In RS, Bosniak parents from Konjević-Polje, a town within the entity, filed a petition to the European Court of Human Rights (ECtHR) regarding the perceived violation of a child's right to an education in his or her mother tongue. The ECtHR case was preceded by the Bosnian authorities' repeated failure to address the situation. Konjević-Polje has been wracked with tension over schooling, with parents protesting in 2013 and 2014 that the Serbian curriculum in RS was discriminatory toward Bosniaks.

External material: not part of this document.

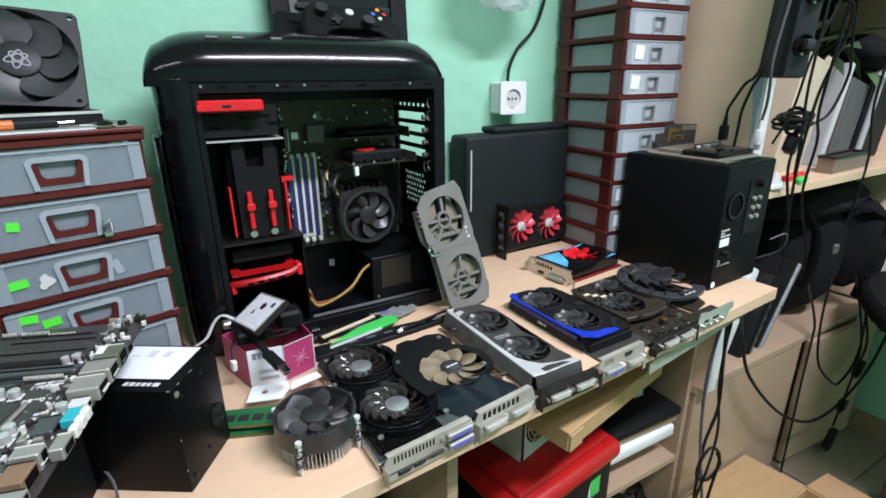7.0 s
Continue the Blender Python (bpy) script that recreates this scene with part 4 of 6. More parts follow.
br = part("bracket", plate(B(), rect(0, -0.0, 0.036, 0.118), [rect(0.008, 0.02 + 0.022 * k, 0.026, 0.036 + 0.022 * k) for k in range(4)], 0, 0.0011, pose(0.002, 0.014, 0.0, 90, 0, -90)), DARK_METAL, g7)
for k in range(3):
    part("video_socket", box(B(), -0.006, -0.012, 0.03 + 0.026 * k, 0.0, 0.004, 0.044 + 0.026 * k, bev=0.001), DARK_METAL, br)

# grey shroud leaning upright
shroud_up = Vector((-0.174, 0.232, 0.957)).normalized()
shroud_x = Vector((0.983, 0.186, 0.0))
shroud_x = (shroud_x - shroud_up * shroud_x.dot(shroud_up)).normalized()
shroud_z = shroud_x.cross(shroud_up)
lean = Matrix((shroud_x, shroud_up, shroud_z)).transposed().to_4x4()
lean.translation = Vector((0.672, 0.593, 0.8055)) - shroud_x * 0.050 - shroud_up * 0.055
gs = thing("cooler_shroud", lean, "grey dual fan graphics card shroud leaning upright, dusty", "cooler shroud")
o = [(0.010, 0.0), (0.088, 0.0), (0.096, 0.02), (0.0955, 0.10), (0.0925, 0.112), (0.0945, 0.125), (0.092, 0.197), (0.083, 0.213), (0.024, 0.210), (0.010, 0.205), (-0.004, 0.19), (-0.005, 0.135), (0.003, 0.118), (0.0035, 0.03)]
fcs = [(0.050, 0.055), (0.045, 0.157)]
part("plate", plate(B(), o, [circle(*c, 0.0385, 36) for c in fcs], 0.0, 0.004), GREY_SHROUD, gs, bevel=0.0012)
part("side_lip", tube(B(), [(-0.003, 0.185, -0.008), (-0.003, 0.14, -0.010), (0.007, 0.112, -0.010), (0.006, 0.03, -0.010)], 0.004, 8), GREY_SHROUD, gs)
part("side_lip", box(B(), 0.088, 0.008, -0.016, 0.092, 0.195, -0.0003, bev=0.001), GREY_SHROUD, gs)
for c in fcs:
    sp_ = part("fan_mount", plate(B(), circle(*c, 0.0145, 28), [circle(*c, 0.0105, 24)], -0.005, 0.0), GREY_SHROUD, gs)
    for a, w_, r_ in ((82, 0.0026, 0.0385), (172, 0.0022, 0.0385), (196, 0.0016, 0.0385), (-8, 0.0024, 0.0385), (-52, 0.0028, 0.0385), (-128, 0.0026, 0.0385)):
        part("mount_arm", box(B(), 0.0135, -w_, -0.005, r_, w_, -0.001), GREY_SHROUD, sp_, m=pose(*c, 0, 0, 0, a))
    part("mount_bar", box(B(), -0.012, -0.002, -0.0052, 0.012, 0.002, -0.0015), GREY_SHROUD, sp_, m=pose(*c, 0, 0, 0, -12))
    part("mount_chord", box(B(), -0.030, -0.0032, -0.006, 0.030, 0.0032, -0.0022), GREY_SHROUD, sp_, m=pose(c[0] + 0.004, c[1] - 0.0255, 0, 0, 0, -8))
    part("fin_plate", plate(B(), circle(*c, 0.0385, 30), (), -0.0125, -0.0115), mat("dusty_backing", (0.2, 0.18, 0.13), 0.8, grain=0.2, stain=0.3), sp_)
for k in range(4):
    part("side_rib", box(B(), -0.0072, 0.0, -0.004, -0.004, 0.003, 0.0036, bev=0.0006), GREY_SHROUD, gs, m=pose(0, 0.160 + 0.008 * k, 0))
part("plate_step", plate(B(), [(0.008, 0.113), (0.09, 0.106), (0.09, 0.108), (0.008, 0.115)], (), 0.0041, 0.0050), GREY_SHROUD, gs)
part("plate_print", bars(B(), 0.078, 0.112, 0.006, 0.024, 3, None, 0.0042, 3), PALE_INK, gs)
part("tube_clip", tube(B(), [(0.003, 0.128, 0.002), (-0.008, 0.122, 0.006), (-0.004, 0.112, 0.008), (0.012, 0.11, 0.006)], 0.0022, 8), CHROME, gs)
part("dark_back", plate(B(), [(0.05, 0.0), (0.098, 0.004), (0.105, 0.1), (0.104, 0.205), (0.094, 0.208), (0.094, 0.02)], (), -0.03, -0.017), BLACK_MATT, gs)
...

How these issues will be resolved is unclear at present. The Bosnian courts appear powerless to enact any true change in the education system, and ethnic stalemate continues to inhibit middle ground. The one thing that is certain is that Bosnia's youth are getting the short end of the stick. Kids are being bred not to look at each other as compatriots and neighbors, but as enemies. The Bosnian government and the international community have more or less washed their hands of this matter, signaling their complacency with an education system that is reminiscent of the United States pre Brown v. Board of Education -- this is unacceptable.

If the international community has any intention of taking "20 Years of Peace" and turning it into a lasting and sustainable future for Bosnia, then this travesty in the education system needs to be resolved. Otherwise, we will doom Bosnia and Herzegovina's youths to the same atmosphere of mistrust that led their forebears to war -- and they deserve better than that.

This post is part of a series produced by The Huffington Post to commemorate the 20th anniversary of the Dayton Peace Accords. The agreement that ended the war in Bosnia and Herzegovina -- after over 100,000 people were killed and over two million people were displaced -- was reached on November 21, 1995.